05 Don't use glass within the windows, hide them (layer off)
06 Reduce GI bounces to 8 except you have many glass objects all of them facing the camera.
07 Create an image larger than the final result, 30% more. Shrink it in PS
08 Use a denoiser Nik filtering PS and apply it with the area tool.
Re: Interior scene long render times.
Posted: Mon Feb 25, 2013 9:12 am
by glimpse
in addition to great list by Gabrielefx one more tip: don't use highly sibdivided meshes for light emiting.
on the other hand I don't see Octane noWhere being slow. If You compare it to other CPU engines operationg in unbiased mode..- they are even more slow =) so when doing comparisons, be sure You don't tey comparing apples to oranges..
cheers
Re: Interior scene long render times.
Posted: Mon Feb 25, 2013 9:52 am
by foxid
glimpse wrote:in addition to great list by Gabrielefx one more tip: don't use highly sibdivided meshes for light emiting.

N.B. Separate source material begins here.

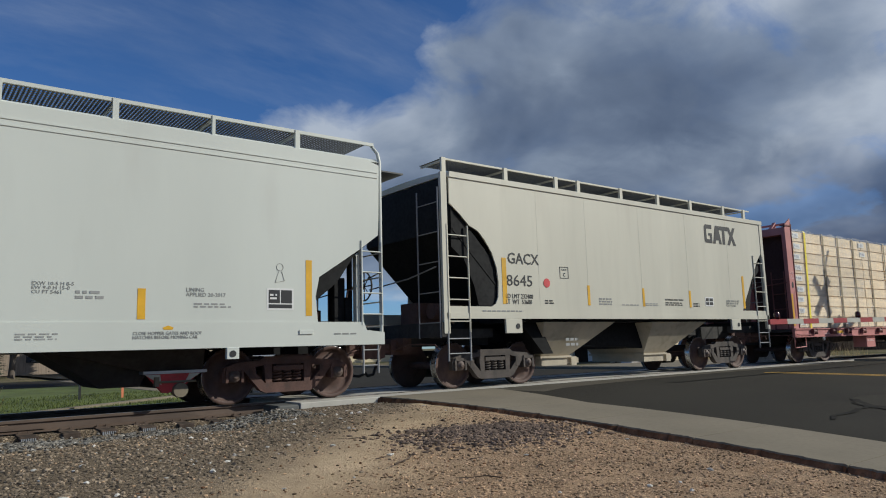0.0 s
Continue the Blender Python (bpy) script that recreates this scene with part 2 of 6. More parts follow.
MAT = {
    "white": material("white_car_paint", (0.595, 0.615, 0.56), 0.45, vary=0.035, scale=0.5, fine=3, stretch=(1, 1, 0.25), dirt=(0.42, 0.40, 0.36), dirt_amount=0.05, dirt_scale=0.9),
    "cream": material("weathered_white_paint", (0.575, 0.545, 0.445), 0.5, vary=0.05, scale=0.6, fine=4, stretch=(1.6, 1, 0.2), dirt=(0.40, 0.35, 0.28), dirt_amount=0.10, dirt_scale=1.1),
    "tank": material("tank_white_paint", (0.565, 0.565, 0.515), 0.7, vary=0.07, scale=0.6, fine=4, stretch=(1.2, 1, 0.3), dirt=(0.34, 0.28, 0.21), dirt_amount=0.2, dirt_scale=1.0),
    "patch": material("fresh_cream_paint", (0.72, 0.66, 0.50), 0.45, vary=0.03),
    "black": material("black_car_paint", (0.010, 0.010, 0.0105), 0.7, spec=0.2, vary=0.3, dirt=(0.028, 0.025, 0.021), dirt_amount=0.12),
    "seam": material("weld_seam_paint", (0.52, 0.495, 0.41), 0.55, vary=0.1),
    # car red taken down to near-black, shade of the bulkhead recess included
    "shaded_red": material("shaded_red_steel", (0.06, 0.028, 0.026), 0.8, vary=0.2),
    "baypaint": material("grimy_hopper_paint", (0.50, 0.43, 0.32), 0.65, vary=0.12, scale=1.5, fine=8, dirt=(0.16, 0.125, 0.09), dirt_amount=0.25, dirt_scale=2.0),
    "graingravel": material("mixed_fine_gravel", (0.42, 0.285, 0.176), 0.95, spec=0.1, vary=0.2, scale=12, fine=50, island=0.75),
    "grey": material("grey_end_paint", (0.30, 0.30, 0.30), 0.6, vary=0.1),
    "under": material("dark_underframe", (0.028, 0.026, 0.025), 0.8, vary=0.3, dirt=(0.07, 0.055, 0.045), dirt_amount=0.2, scale=3),
    "pink": material("faded_red_paint", (0.52, 0.205, 0.185), 0.62, vary=0.10, scale=1.5, fine=6, dirt=(0.22, 0.095, 0.075), dirt_amount=0.16, dirt_scale=2.2),
    "wine": material("dark_red_paint", (0.19, 0.062, 0.054), 0.7, vary=0.2, scale=1.5, fine=8, dirt=(0.08, 0.045, 0.04), dirt_amount=0.25, dirt_scale=2.0),
    "rust": material("rusty_cast_steel", (0.115, 0.060, 0.046), 0.8, vary=0.25, scale=4, fine=30, dirt=(0.05, 0.038, 0.033), dirt_amount=0.25, dirt_scale=6, bump=0.25),
    "truck": material("grimy_cast_steel", (0.085, 0.068, 0.058), 0.78, vary=0.25, scale=4, fine=30, dirt=(0.045, 0.037, 0.033), dirt_amount=0.25, dirt_scale=6, bump=0.25),
    "wheel": material("wheel_steel", (0.105, 0.060, 0.047), 0.72, vary=0.2, scale=5, fine=25, dirt=(0.06, 0.045, 0.04), dirt_amount=0.2, dirt_scale=5),
    "tread": material("polished_tread", (0.45, 0.44, 0.43), 0.28, 1.0, vary=0.08),
    "cap": material("bearing_cap_steel", (0.12, 0.085, 0.07), 0.6, 0.1, vary=0.15, scale=8),
    "red": material("red_gate_paint", (0.62, 0.055, 0.06), 0.55, vary=0.15, scale=4, dirt=(0.22, 0.10, 0.08), dirt_amount=0.2, dirt_scale=5),
    "yellow": material("yellow_reflective_tape", (0.72, 0.40, 0.025), 0.4, vary=0.08, scale=4),
    "strap": material("yellow_webbing", (0.82, 0.66, 0.035), 0.6, vary=0.08, scale=3, fine=60),
    "webbing": material("weathered_webbing", (0.26, 0.215, 0.14), 0.7, vary=0.15, scale=3, fine=60),
    "ink": material("black_lettering", (0.02, 0.02, 0.022), 0.6, vary=0.1),
    "paper": material("white_label", (0.74, 0.73, 0.70), 0.6, vary=0.05),
    "blueink": material("blue_grey_print", (0.30, 0.33, 0.40), 0.6, vary=0.1),
    "chalk": material("faint_stencil", (0.30, 0.30, 0.29), 0.6, vary=0.15),
    "palepink": material("pale_stencil", (0.72, 0.50, 0.46), 0.6, vary=0.1),
    "steel": material("galvanized_steel", (0.52, 0.53, 0.54), 0.42, 0.7, vary=0.08, scale=4),
    "alu": material("bright_mast_aluminium", (0.50, 0.51, 0.52), 0.55, 0.3, vary=0.06, scale=4),
    "grate": material("dark_grating", (0.13, 0.13, 0.12), 0.7, 0.1, vary=0.15),
    "rail": material("brown_rail_steel", (0.115, 0.078, 0.056), 0.7, vary=0.18, scale=3, fine=20, stretch=(0.4, 1, 1), dirt=(0.08, 0.06, 0.05), dirt_amount=0.2, dirt_scale=2),
    "railtop": material("worn_rail_top", (0.42, 0.40, 0.37), 0.42, 1.0, vary=0.1, stretch=(0.2, 1, 1)),
    "tie": material("creosoted_timber", (0.075, 0.052, 0.038), 0.9, vary=0.25, scale=3, fine=25, stretch=(4, 0.6, 1), bump=0.4, piece=0.2),
    "concrete": material("pale_concrete", (0.228, 0.194, 0.142), 0.9, spec=0.15, vary=0.08, scale=0.8, fine=18, dirt=(0.17, 0.148, 0.115), dirt_amount=0.12, dirt_scale=1.6, bump=0.2, bump_scale=60),
    "panel": material("crossing_panel_concrete", (0.52, 0.49, 0.43), 0.85, spec=0.2, vary=0.08, scale=1.5, fine=18, dirt=(0.28, 0.26, 0.23), dirt_amount=0.15, dirt_scale=2, bump=0.2, bump_scale=60),
    "edge": material("broken_slab_edge", (0.23, 0.115, 0.062), 0.95, spec=0.05, vary=0.35, scale=6, fine=25, dirt=(0.085, 0.05, 0.032), dirt_amount=0.3, dirt_scale=5, bump=0.8, bump_scale=25),
    "asphalt": material("asphalt", (0.0385, 0.0345, 0.0275), 0.92, spec=0.1, vary=0.10, scale=0.35, fine=45, dirt=(0.055, 0.047, 0.036), dirt_amount=0.12, dirt_scale=0.5, bump=0.35, bump_scale=90),
    "approach": material("worn_pale_asphalt", (0.105, 0.092, 0.071), 0.92, spec=0.1, vary=0.15, scale=0.8, fine=40, dirt=(0.06, 0.052, 0.04), dirt_amount=0.2, dirt_scale=0.8, bump=0.35, bump_scale=90),
    "patching": material("asphalt_patch", (0.046, 0.041, 0.032), 0.92, spec=0.1, vary=0.12, scale=1.0, fine=45, bump=0.35, bump_scale=90),
    "tar": material("crack_sealer", (0.024, 0.0215, 0.0175), 0.9, spec=0.1, vary=0.2, scale=3),
    "lane": material("road_yellow_paint", (0.62, 0.36, 0.05), 0.7, vary=0.15, scale=3, fine=20, dirt=(0.18, 0.13, 0.07), dirt_amount=0.2, dirt_scale=2),
    "grass": material("mown_grass", (0.105, 0.132, 0.028), 0.9, vary=0.25, scale=0.8, fine=20, bump=0.6, bump_scale=60, island=0.25),
    "drygrass": material("dry_grass", (0.40, 0.31, 0.15), 0.9, vary=0.2, island=0.25),
    "stone": material("ballast_stone", (0.225, 0.174, 0.122), 0.9, vary=0.25, scale=9, fine=40, island=0.6, spec=0.2),
    "bluestone": material("fresh_grey_ballast", (0.185, 0.170, 0.146), 0.9, vary=0.25, scale=9, fine=40, island=0.75, spec=0.25),
    "paleweb": material("sandy_rust", (0.40, 0.27, 0.17), 0.9, spec=0.1, vary=0.2, scale=4, fine=20, stretch=(0.5, 1, 1), dirt=(0.2, 0.13, 0.085), dirt_amount=0.2, dirt_scale=4),
    "darkgravel": material("dark_crushed_gravel", (0.165, 0.118, 0.088), 0.9, vary=0.2, scale=9, fine=40, island=0.55, spec=0.2),
    "pebble": material("pale_pebble", (0.50, 0.47, 0.42), 0.8, vary=0.12, scale=9, fine=40, island=0.3),
    "clod": material("dirt_clod", (0.50, 0.345, 0.215), 0.95, vary=0.18, scale=9, fine=40, island=0.35),
    "twig": material("dead_twig", (0.11, 0.075, 0.05), 0.9, vary=0.2, scale=9),
    "bark": material("grey_bark", (0.145, 0.118, 0.096), 0.95, vary=0.2, scale=3, fine=20, stretch=(1, 1, 0.3), bump=0.5),
    "branch": material("bare_twigs", (0.38, 0.32, 0.27), 0.95, vary=0.2, island=0.3),
    "farbranch": material("grey_brown_twigs", (0.235, 0.190, 0.155), 0.95, spec=0.1, vary=0.2, island=0.3),
    "thicket": material("brown_thicket", (0.17, 0.13, 0.10), 0.95, spec=0.1, vary=0.2, island=0.4),
    "scrub": material("bare_scrub", (0.30, 0.21, 0.145), 0.95, vary=0.2, island=0.4),
    "pine": material("dark_conifer", (0.028, 0.045, 0.022), 0.9, vary=0.2, island=0.3),
    "fence": material("weathered_boards", (0.36, 0.28, 0.21), 0.9, vary=0.2, scale=3, fine=20, stretch=(3, 1, 0.3), piece=0.2),
    "stucco": material("cream_stucco", (0.66, 0.56, 0.37), 0.9, vary=0.05, scale=1.0, fine=30, bump=0.15),
    "tan": material("tan_stucco", (0.40, 0.31, 0.20), 0.9, vary=0.06),
    "siding": material("brown_siding", (0.44, 0.27, 0.16), 0.85, vary=0.1, scale=2, piece=0.1),
    "shingle": material("brown_shingles", (0.105, 0.080, 0.062), 0.92, vary=0.15, scale=3, fine=30, bump=0.4),
    # near-black brown: the porch wall's shade, and the plain barge boards
    "darkwall": material("shade_and_trim_brown", (0.045, 0.030, 0.021), 0.95, spec=0.05, vary=0.2),
    "trim": material("white_trim", (0.72, 0.71, 0.68), 0.6, vary=0.04),
    "glass": material("dark_glass", (0.02, 0.023, 0.028), 0.08, vary=0.1, spec=0.8),
    # grey lowered to carry the cabinet's shaded side; the gate motor shares it
    "cabinet": material("grey_cabinet_paint", (0.16, 0.16, 0.16), 0.5, 0.2, vary=0.06),
    "signwhite": material("white_sign_sheet", (0.80, 0.80, 0.80), 0.4, vary=0.03),
    "gatered": material("red_gate_stripe", (0.34, 0.035, 0.035), 0.45, vary=0.08),
    "gatewhite": material("grimy_gate_stripe", (0.43, 0.41, 0.35), 0.6, vary=0.08, scale=2, dirt=(0.3, 0.27, 0.22), dirt_amount=0.15),
    "olive": material("dull_yellow_tape", (0.46, 0.37, 0.025), 0.45, vary=0.1, scale=4),
    "endframe": material("dark_grey_end_frame", (0.07, 0.072, 0.08), 0.6, vary=0.12),
    "stenciling": material("grey_stencil_paint", (0.26, 0.262, 0.25), 0.6, vary=0.15),
    "lens": material("dark_red_lens", (0.06, 0.008, 0.008), 0.2, vary=0.1),
    "orange": material("orange_stake", (0.75, 0.24, 0.12), 0.7, vary=0.08),
    "carwhite": material("white_vehicle_paint", (0.74, 0.75, 0.76), 0.25, vary=0.02),
    "cardark": material("dark_vehicle_paint", (0.025, 0.027, 0.03), 0.25, vary=0.05),
    "rubber": material("tyre_rubber", (0.02, 0.02, 0.02), 0.8, vary=0.1),
    "plastic": material("black_plastic", (0.03, 0.03, 0.032), 0.5, vary=0.1),
    "streak": material("rust_streak", (0.30, 0.17, 0.085), 0.7, vary=0.25, scale=3, stretch=(4, 1, 0.4)),
    "wood": wood_material(),
    "endwood": material("board_ends", (0.36, 0.24, 0.13), 0.85, vary=0.25, scale=6, fine=30, piece=0.2),
    "film": film_material(),
}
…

on the other hand I don't see Octane noWhere being slow. If You compare it to other CPU engines operationg in unbiased mode..- they are even more slow =) so when doing comparisons, be sure You don't tey comparing apples to oranges..
cheers
Thx for advices, guys Unbiased render must be phiscally correct, but your tips grounded on fake lights etc. just like biased render.
And with that point of view we CAN compare them. I`m glad to be a user of the Octane, but only in outdoore scenes or closeup.
in interior i prefer vray usually and wait for solutions to faster and low noise from Octane team.
sorry for my engl
Re: Interior scene long render times.
Posted: Mon Feb 25, 2013 10:40 pm
by Polarity
Gentleman thank you for taking the time to answer my questions. I will try to make the recommended revisions to the scene. All your responses are greatly appreciated.
Re: Interior scene long render times.
Posted: Mon Feb 25, 2013 10:47 pm
by Polarity
there are many tricks to avoid noise.
I do interior renders every day with Octane for Max:
01 tiny geometry/light emitters generate too much noise. Try to enlarge them or balance them increasing samples.
02 Sky portals are useless, you can't power them. Use planar lights balancing warm and cold temperature. Make them transparent.
03 Put a planar light on the back of the camera, make it transparent. Play with rotation facing the light to the ceiling.
04 Create fake apertures/windows/holes to fill dark areas.
05 Don't use glass within the windows, hide them (layer off)
06 Reduce GI bounces to 8 except you have many glass objects all of them facing the camera.
07 Create an image larger than the final result, 30% more. Shrink it in PS
08 Use a denoiser Nik filtering PS and apply it with the area tool.
Ciao Gabriele grazie per la tua risposta! I think the problem is that my blackbody emitters are small meshes as you had stated. I will try keeping them at a very low intensity for glow and use octane lights as the actual light emitter. Hopefully this should clean up the noise a bit. As for recommendation number 8, I have been using magic bullet denoiser II for my images but it seems like I have to denoise them so much that I'm losing important detail. I will try to get these render times down with the rest of your recommendations. Grazie ancora!

Re: Interior scene long render times.
Posted: Mon Feb 25, 2013 10:59 pm
by Polarity
Wow you had it way worse than I did. 2.5 hrs and still that much grain? OUCH! I'm happy you got it working properly. I had tried switching to PMC but the render times jumped at least another 20 min.

I will try doing what Gabriele said in regards to using blackbody emitters on small meshes. Thanks for the link to your post!